From time to time a game comes along that simply radiates unconditional love, technical understanding, and pure commitment towards the craft and the medium in a way that borderlines magic, for the lack of a better word. For me, the first Dead Space by Visceral Games was one of those titles and the sequel Dead Space 2, released three years later, pushes even further the brilliance of the first one, at least technology-wise.
If a survival horror game, which Dead Space games very much are, lives or dies by something, it’s the way it handles the lighting. It was indeed the lighting and the semi-dynamic nature of it that made, for instance, the original Doom so effective at the time. Without it, we wouldn’t reminisce Doom the half we do now, that’s for sure.
So, paradoxically, it takes credible lighting to convey credible darkness. And it’s the inherent fear of the dark in all of us that renders darkness so useful and integral to fear-inducing settings: We need to see our surroundings in order to survive, and we fear more than anything our own demise. It’s as primal as that.
Luckily, of all the cool aspects and details both Dead Space games share, above all is the overall lighting scheme, which is simply put excellent. Yes, Dead Space games don’t include any sophisticated real-time radiosity or ambient occlusion solutions, but the point is Dead Space games do the basic stuff exceedingly well with solid technology and proper art direction.
What strikes me the most about the lighting is the degree at which the player can interact with it, meaning almost every light source that looks moveable is indeed moveable. It really is amazing to pick up, for instance, a light emitting flashlight from the scenery that would be in all probability a static object in some other game. In fact, I barely believed my eyes when I did so at the first time and saw how the flashlight kept illuminating and casting well-defined shadows onto the environment, even if it was only a random prop laying around. It’s exactly this kind of attention to detail and consistency that raise a game above the mediocrity.

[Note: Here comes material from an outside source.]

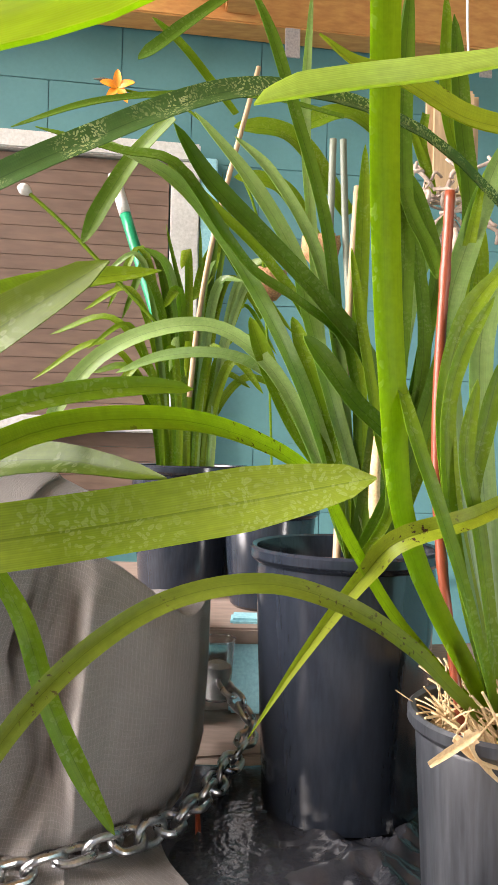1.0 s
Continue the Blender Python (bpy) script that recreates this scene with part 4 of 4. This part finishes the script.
flower((-0.1501, 0.1828, 0.2223), (0.93, 0.32, -0.05), (0.0, 0.1, 1), (-0.1740, 0.1710, 0.2160), 0.0265, tips=((-0.1446, 0.1918, 0.2455), (-0.1524, 0.2028, 0.2074), (-0.1412, 0.1641, 0.2103), (-0.1322, 0.1941, 0.2322), (-0.1316, 0.1866, 0.2359)), curl=1.2)
flower((-0.1617, 0.1780, 0.1856), (0.15, 0.97, -0.1), (0.0, 0, 1), (-0.1560, 0.1640, 0.1900), 0.0215, 0.4, lip_size=0.45, tips=((-0.1625, 0.2029, 0.1902), (-0.1568, 0.2005, 0.1756), (-0.1720, 0.1990, 0.1790)))
flower((-0.1437, 0.1414, 0.1999), (0.93, -0.3, -0.12), (0.1, -0.1, 1), (-0.1553, 0.1600, 0.1934), 0.028, 0.3, tips=((-0.1265, 0.1395, 0.2060), (-0.1206, 0.1428, 0.1983), (-0.1296, 0.1327, 0.1973), (-0.1250, 0.1450, 0.2040), (-0.1270, 0.1380, 0.2040)), lip_size=0.85, bend=-0.9, lip_tilt=-12)
flower((-0.1247, 0.1651, 0.1706), (0.93, 0.32, -0.08), (0, 0, 1), (-0.1465, 0.1575, 0.1711), 0.0195, 0.15, lip_size=1.05, lip_tilt=-32, tips=((-0.1046, 0.1732, 0.1718), (-0.1060, 0.1770, 0.1625), (-0.1048, 0.1619, 0.1598), (-0.1036, 0.1728, 0.1722), (-0.1036, 0.1690, 0.1716)))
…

Then there are lens flares, especially in Dead Space 2, that make one’s eyes water out of pure visual enjoyment. Lens flares can be a distraction when done wrong, but Dead Space 2 pretty much nails the use of them. There are number of nice little touches everywhere in the game, such as the delicate light-streak on the front of the helmet that is visible only from certain angles. One scene in particular in which the lens flares are employed to “blind” the player is really impressive, which is further enhanced with a subtle, barely noticable depth-of-field effect. Beautiful and effective.
And everything look so effortless for the graphics engine to deal with, which is especially true with Dead Space 2 which comes across as one of the most optimized PC games I’ve seen for some time. It seems to escape many developers that beauty and performance goes hand in hand when dealing with real-time imagery, and optimization is definitely something to not overlook. Visceral Games has proven to not to be one of those developers.